邵君颺出了浴室,只穿著睡袍钻进被窝,幸福地把已经躺在床上,却像望著天花板发呆的人搂进怀里当保暖又舒服的抱枕,这样似乎还不过瘾,双手再探入衣袍里,直接与微凉的肌肤互汲温暖,又接了吻,缠绵了好一会儿,邵其剑始终都安稳地在躺他怀里,直到湿热的唇瓣分离,才柔和了双眼微微一笑。
「君颺,我有事要跟你说。」
邵君颺却敏锐地发现他的的微笑中有些不自然的刻意隐藏的神伤。
「怎麽了?」
「上星期我到医院做检查,结果今天出来了。

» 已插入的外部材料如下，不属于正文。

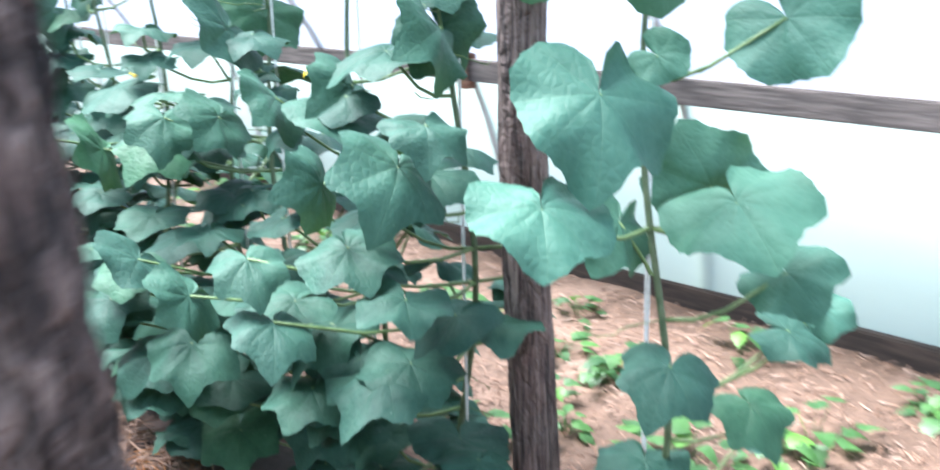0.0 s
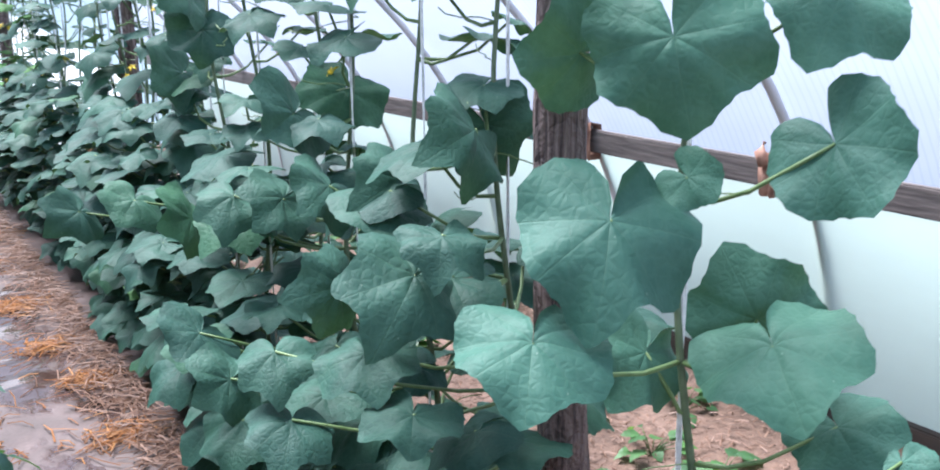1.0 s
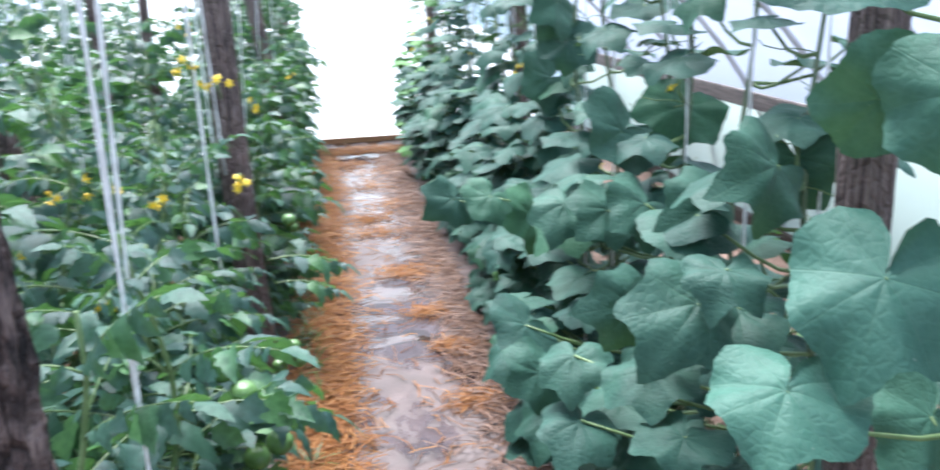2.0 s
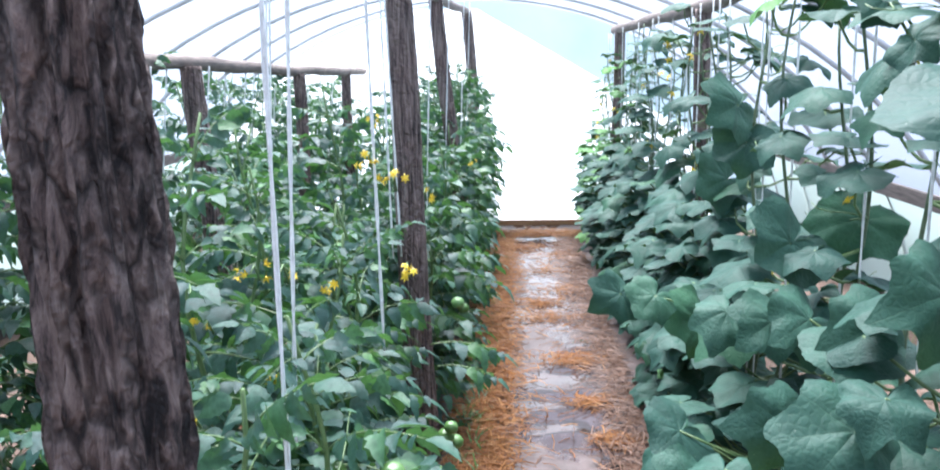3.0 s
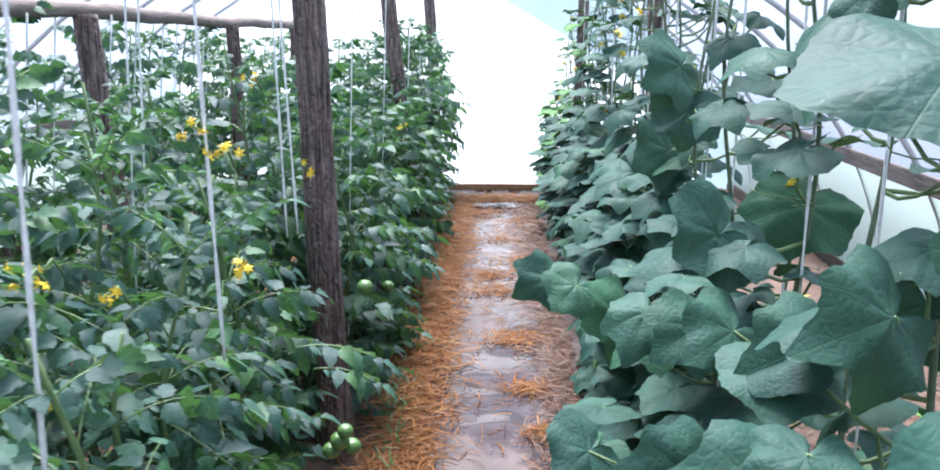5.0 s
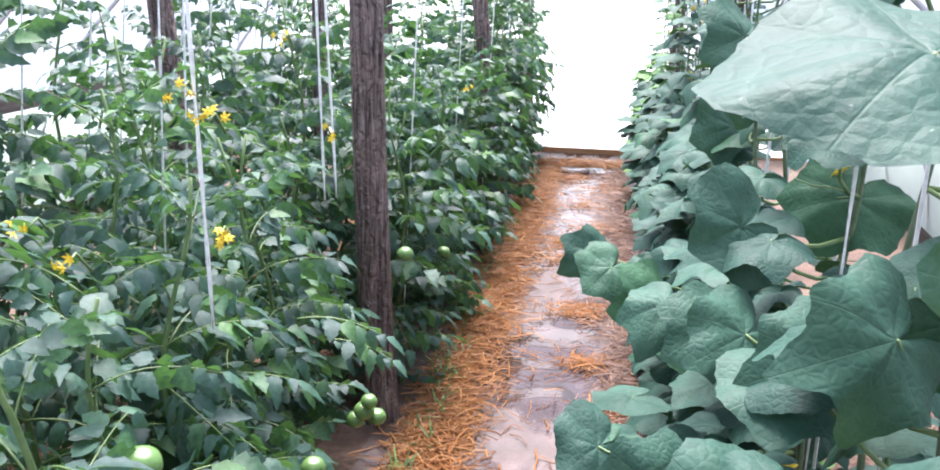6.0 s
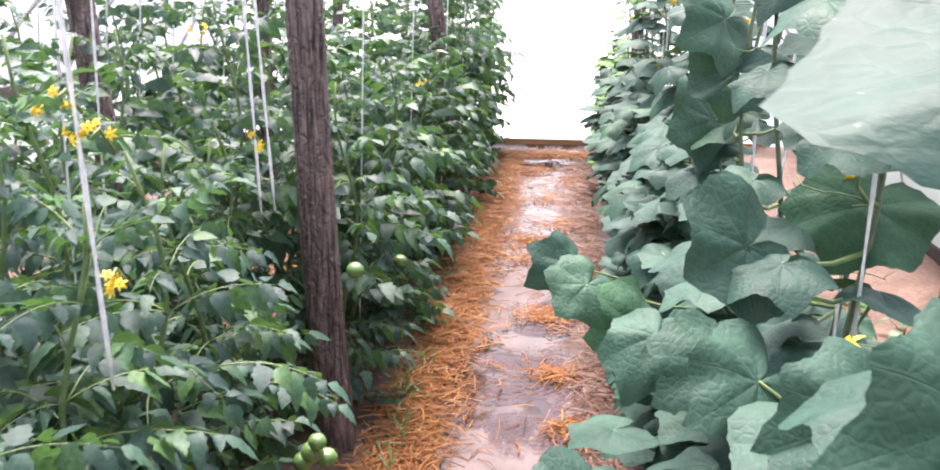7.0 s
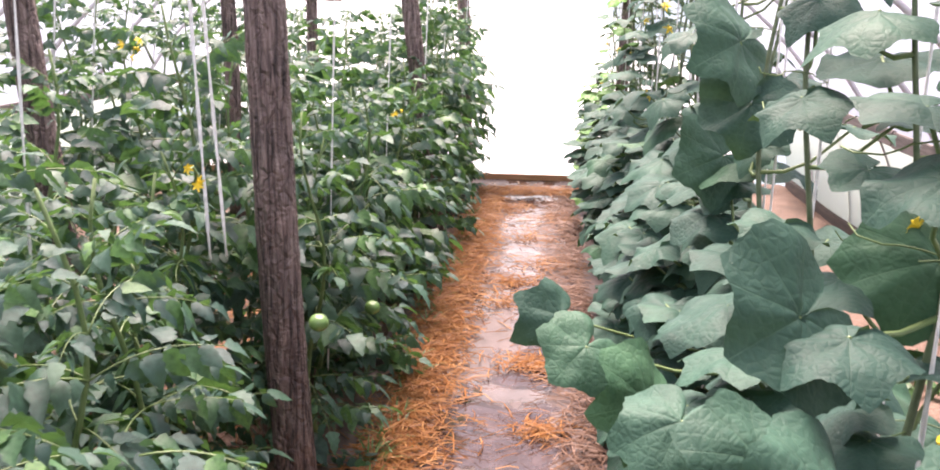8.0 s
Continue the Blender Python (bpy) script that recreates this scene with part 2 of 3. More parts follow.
def thing(name, label, category, group="", kind="", at=(0, 0, 0)):
    ob = new(name)
    ob.location = at
    ob.empty_display_size = 0.1
    return tagged(ob, label, category, group, kind)


def child(name, me, parent, m=None, label=""):
    ob = new(name, me)
    ob.parent = parent
    if m is not None:
        ob.matrix_basis = m
    return tagged(ob, label)


def tube(verts, faces, pts, radii, sides=6):
    """Adds a bent tube along pts to the lists."""
    base = len(verts)
    pts = [Vector(p) for p in pts]
    for k, p in enumerate(pts):
        d = (pts[min(k + 1, len(pts) - 1)] - pts[max(k - 1, 0)]).normalized()
        a = d.orthogonal().normalized() if abs(d.z) > 0.9 else d.cross(Vector((0, 0, 1))).normalized()
        b = d.cross(a)
        r = radii[k] if isinstance(radii, (list, tuple)) else radii
        for s in range(sides):
            t = 2 * math.pi * s / sides
            verts.append(p + a * (r * math.cos(t)) + b * (r * math.sin(t)))
    for k in range(len(pts) - 1):
        for s in range(sides):
            q, w = base + k * sides, base + (k + 1) * sides
            faces.append((q + s, q + (s + 1) % sides, w + (s + 1) % sides, w + s))
    faces.append(tuple(base + s for s in range(sides))[::-1])
    faces.append(tuple(base + (len(pts) - 1) * sides + s for s in range(sides)))


def box_mesh(name, x0, x1, y0, y1, z0, z1, material, bevel=0.004):
    bm = bmesh.new()
    bmesh.ops.create_cube(bm, size=1.0, matrix=Matrix.Translation(((x0 + x1) / 2, (y0 + y1) / 2, (z0 + z1) / 2)) @ Matrix.Diagonal((x1 - x0, y1 - y0, z1 - z0, 1)))
    bmesh.ops.bevel(bm, geom=bm.edges[:], offset=bevel, segments=2, affect="EDGES")
    me = bpy.data.meshes.new(name)
    bm.to_mesh(me)
    bm.free()
    me.materials.append(material)
    return me


# ---- ground, path, tunnel ----
RIDGE_X, HALF, TOP, Y0, Y1 = -0.6, 2.95, 2.32, -2.6, 9.92


def arch(dx):
    return TOP * math.sqrt(max(0.0, 1 - (dx / HALF) ** 2))


def build_ground():
    n = 40
    xs = [-300, -40, -8] + [RIDGE_X - HALF + 2 * HALF * k / n for k in range(n + 1)] + [8, 40, 300]
    ys = [-300, -40, -8] + [Y0 + (Y1 - Y0) * k / 80 for k in range(81)] + [18, 50, 300]
    verts = []
    for y in ys:
        for x in xs:
            inside = Y0 < y < Y1 and abs(x - RIDGE_X) < HALF
            z = 0.0
            if inside:
                z = 0.03 * noise.noise(Vector((x * 2.5, y * 2.5, 0))) + 0.015
                if -0.5 < x < 0.45:
                    z = -0.02
                if x > 0.9:
                    z += 0.03
            verts.append((x, y, z))
    w = len(xs)
    faces = [(j * w + i, j * w + i + 1, (j + 1) * w + i + 1, (j + 1) * w + i) for j in range(len(ys) - 1) for i in range(w - 1)]
    tagged(new("ground", mesh_data("ground", verts, faces, M_SOIL)), "brown garden soil under the plant beds", "ground", kind="structure")
    nx, ny = 26, 300
    verts = []
    for j in range(ny + 1):
        y = Y0 + 0.05 + (Y1 - 0.7 - Y0) * j / ny
        for i in range(nx + 1):
            u = i / nx
            x = -0.62 + 1.2 * u
            dip = 0.008 * noise.noise(Vector((x * 5, y * 5, 3))) + 0.012 * noise.noise(Vector((x * 1.7, y * 1.3, 9)))
            verts.append((x, y, 0.008 + dip + (0.03 * (abs(u - 0.52) * 2) ** 3)))
    w = nx + 1
    faces = [(j * w + i, j * w + i + 1, (j + 1) * w + i + 1, (j + 1) * w + i) for j in range(ny) for i in range(nx)]
    tagged(new("path", mesh_data("path", verts, faces, M_PATH)), "trodden wet clay path with shiny damp patches", "path", kind="structure")
    tagged(new("sill_slab", box_mesh("sill_slab", -0.9, 1.1, 9.25, 9.86, -0.05, 0.025, M_PATH, 0.01)), "smooth clay sill before the end sheet", "sill", kind="structure")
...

」
邵君颺眉头微拧,紧张地,「严重吗?难不成有什麽并发症?」怎麽现在才跟自己说!
「是淋巴癌第三期,已经转移到肝脏和脾脏。」
「……」
「当时我只有一个念头,我想和你回台湾。」
「……」
「医生本来要我马上办理住院接受治疗,不过我拒绝了。」
「你……癌症现在也不是什麽绝症了,用最好的医生和药物,很快就可以痊愈了。」乍听到这消息,他一时反应不过来,连安慰都相当别脚。
很多得到癌症,尤其是末期的病人和家属,第一个反应都是抱头痛哭。
但他是邵其剑,他是邵君颺,不会做流泪哭泣这种无意义也无益的行为。
邵其剑还是温和地笑,「我并不担心。我不知道我还能活多久,就算没得这种病,人的生命还是可能因为任何意外就突然结束,尤其是像我们这种……活在刀口上的人。」
「我不会让你死,至少不能比我更早死!」
伸手反抱住对方颤抖的身躯,「你别激动也不要感到害怕,事情没那麽悲观。我现在还不想死,我也不会就这麽死了,我只是突然想通了,不管还剩下多少日子,我不想让自己遗憾。治疗到那都可以做的,但是我希望还能多点时间看著你。」
珍惜现下的日子和人,是他唯一的心思。
「我告诉你这件事,并不是要你为我担心,而是我不想隐瞒你任何事。你不用把我当病人特别看待,癌症病人一样可以像普通人正常生活、工作的,像小安一样,你看他即使是独自一人,也一样能过得很好。」
小安是他心里的永远无法弥补的伤痕,同时也是他的骄傲。
「其实我很自私,失去重要的人的滋味我已经有过一次,那种痛苦……我并不想再来第二次,你说我不能比你早死,但是我却也无法想像如果你比我更早离开这世界,我会变成怎样……所以,这一件事上,对不起,我可能会自私到底了。
所以如果我死了,你不要太难过,这条路早晚都要走的……」
「……」哽咽地微张著嘴,却发不出任何声音。